Wage inflation needed

Of course, everybody knows inflation is devouring wages and forcing the poor into un-affordable debt.  CPI is 11.1%.  But RPI - the more accurate measure - is already 14.2% - its highest level in 41 years!

    Food has gone up even more: by 16.2%, with milk up by 47% and pasta and cooking oil by over 33%!  For sure, these price increases must be addressed.  But how?

    Well, the obvious way for a government to prevent prices from rising to crazy levels, is for it to fix them by law.  All the prices which went skyrocketing, only did so because the “law of the market” was allowed to prevail, (with bells on!), when the post-Covid opening of the economy along with the Ukraine war pushed oil and gas demand up, compared to supply!  Was it possible for the government to intervene and control the oil and gas racketeers’ price increases?  Of course it was.  Price controls could have stopped inflation.  But they’d also cut profits...

    So instead, the oil and gas giants got away with making super-profits!  And now Hunt is likely to step delicately around their interests and politely ask, like Oliver Twist: please sir, can I have a little more tax?

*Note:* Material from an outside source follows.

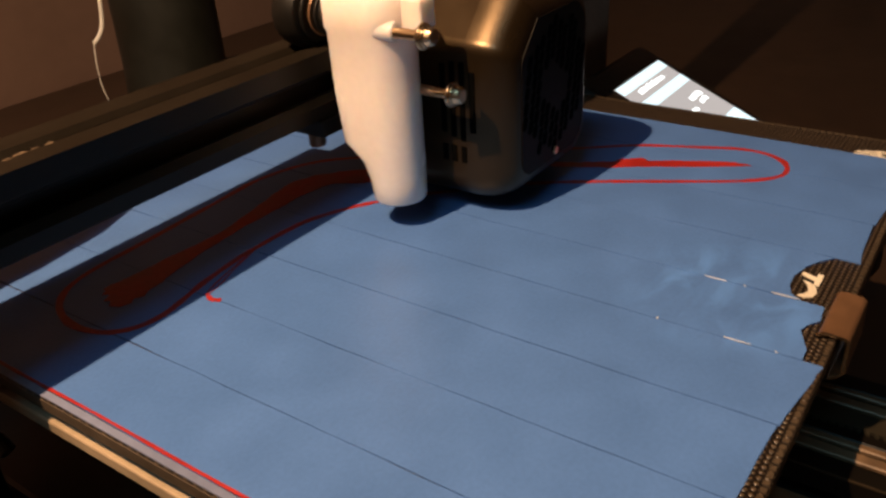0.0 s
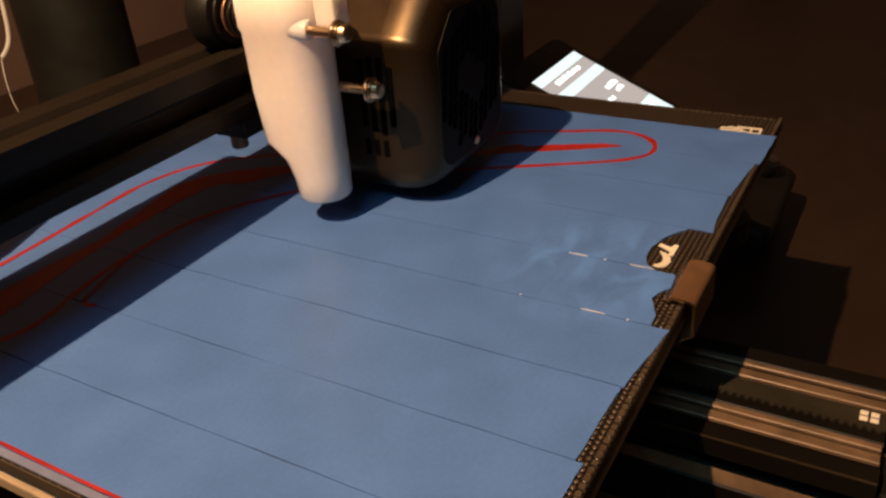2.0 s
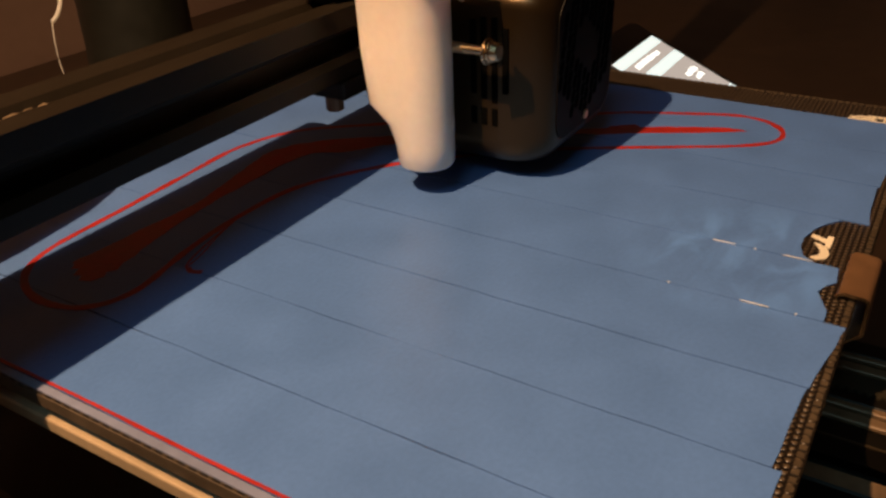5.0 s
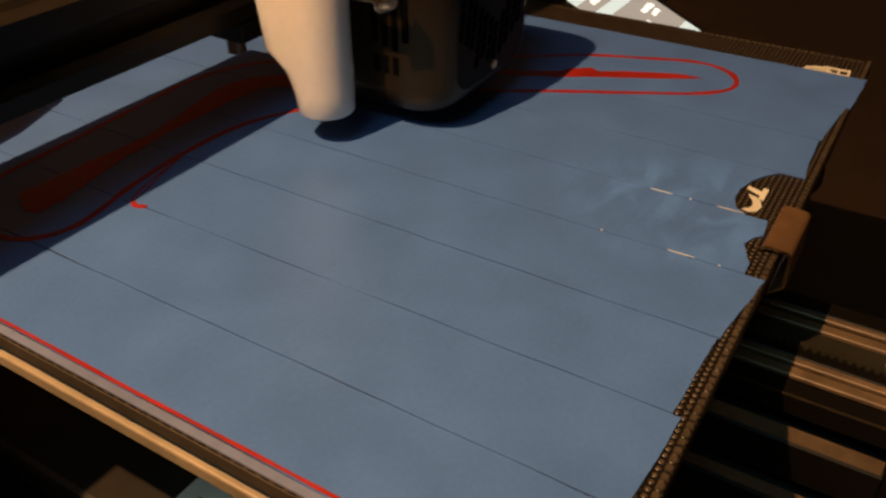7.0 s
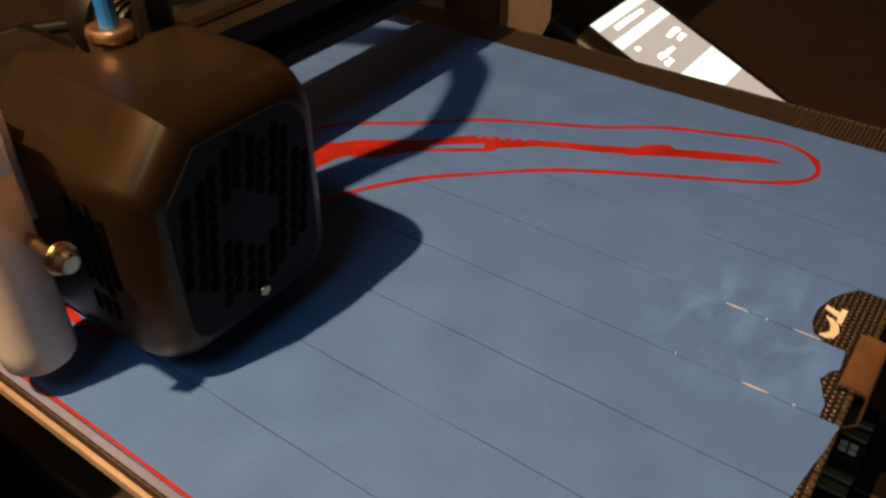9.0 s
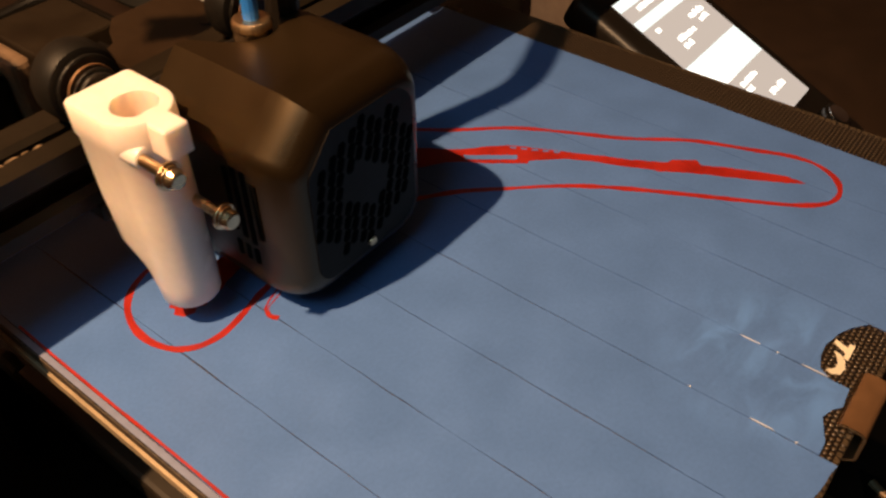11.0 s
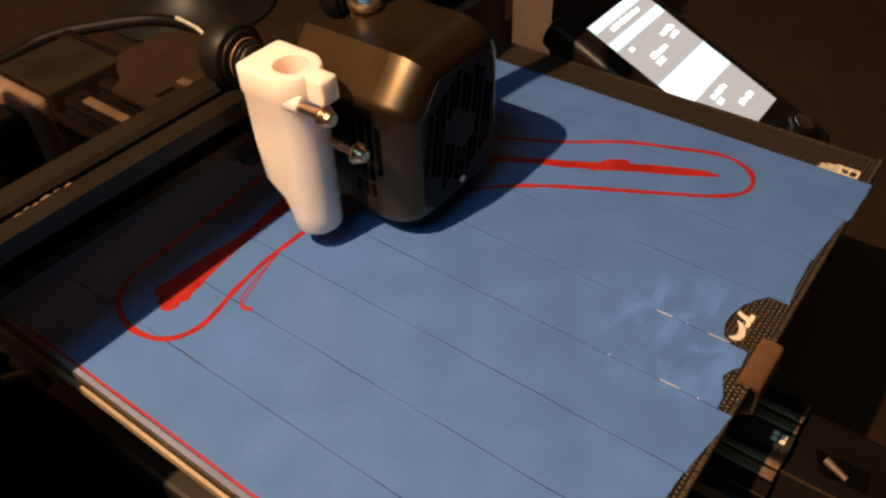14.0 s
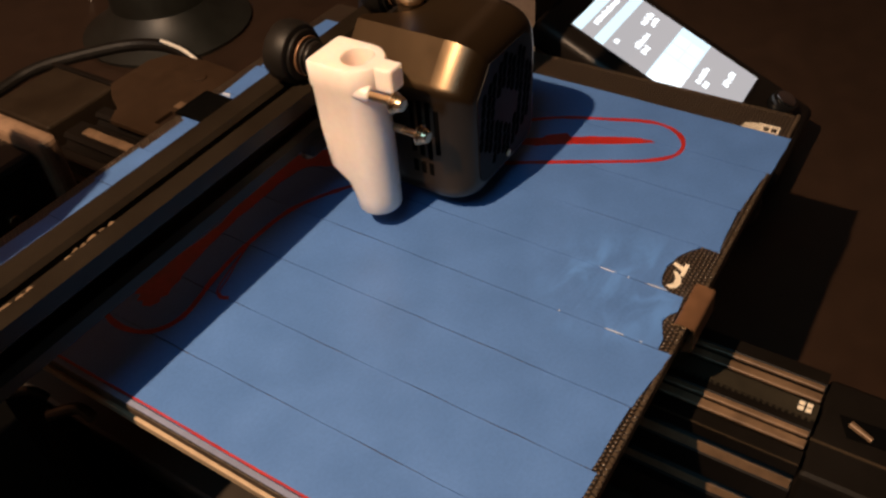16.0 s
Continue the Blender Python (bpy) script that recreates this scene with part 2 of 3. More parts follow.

    In another interview this week, “our” compassionate PM went on to explain that the nurses’ wage demand of RPI plus 5%, i.e.,17.6%, is, “of course” impossible.  Yes, they are heroes, but...

    Hunt says the budget just won’t stretch to the £9bn per year that such a pay rise would cost.  On the other hand, 300,000 RCN nurses have voted to strike over this.  They need this rise.  How else will their pay catch up?

    And by the way, £9bn may sound like a lot of money, but it isn’t.  Not compared to the government’s total annual expenditure on health and social care, which for 2022-3, will be £167bn - already too low, compared to what other comparable countries spend on their health services.

    But £9bn is just 18% of this budget.  And nurses argue (and they are right) that such a pay rise would also help to sort out the staff shortage.  There are currently 45,000 nursing vacancies in England alone; but 40,000 nurses left the profession last year!

    Sure, they didn’t leave only because pay is better elsewhere; the stress of working in an understaffed, underfunded, collapsing NHS in the aftermath of Covid has taken its toll.  But with more attractive pay along with improved working conditions, which are perhaps even more important – nurses will certainly return to the profession.

    It’s worth remembering for a moment, how easily the government finds funds when it wants to!  In fact it’s amazing how its budget can stretch - and how money can be printed - whenever the capitalist masters decide that it’s vital, whether to pay for rescuing banks (wasn’t it £500 billion?) or for bombs and missiles, or a queen’s funeral, or essentials like wallpaper, expense accounts, etc...

Let our winter of discontent begin!

Steve Barclay, the new health secretary, met with the RCN, Unison, GMB and Unite union leaders this week to tell them the cupboard is bare.

    The result of this meeting is not yet known, but these unions together represent over a million healthcare workers.  And it’s a foregone conclusion that those not yet balloted will, just like the RCN’s nurses, vote for strike.  But whether they’ll actually strike is not at all certain.

    Yet unless the needs of the working class are placed front-stage – with workers visible in large numbers, outside workplaces and on the streets, the government is likely to get away, not only with below-inflation wage rises, but actual cuts to public services.

    The bosses and their governments have been committing social murder for far too long.  Only the working class has the collective strength to put a stop to this.  But this means that railway and postal workers, whose union leaders called off their strikes to negotiate a compromise, would need to strike with NHS workers - and even on their behalf - given the already dangerous under-staffing.

    Will it be against the law?  Maybe.  But this is the only way for the working class to end the bosses’ and their government’s lawlessness.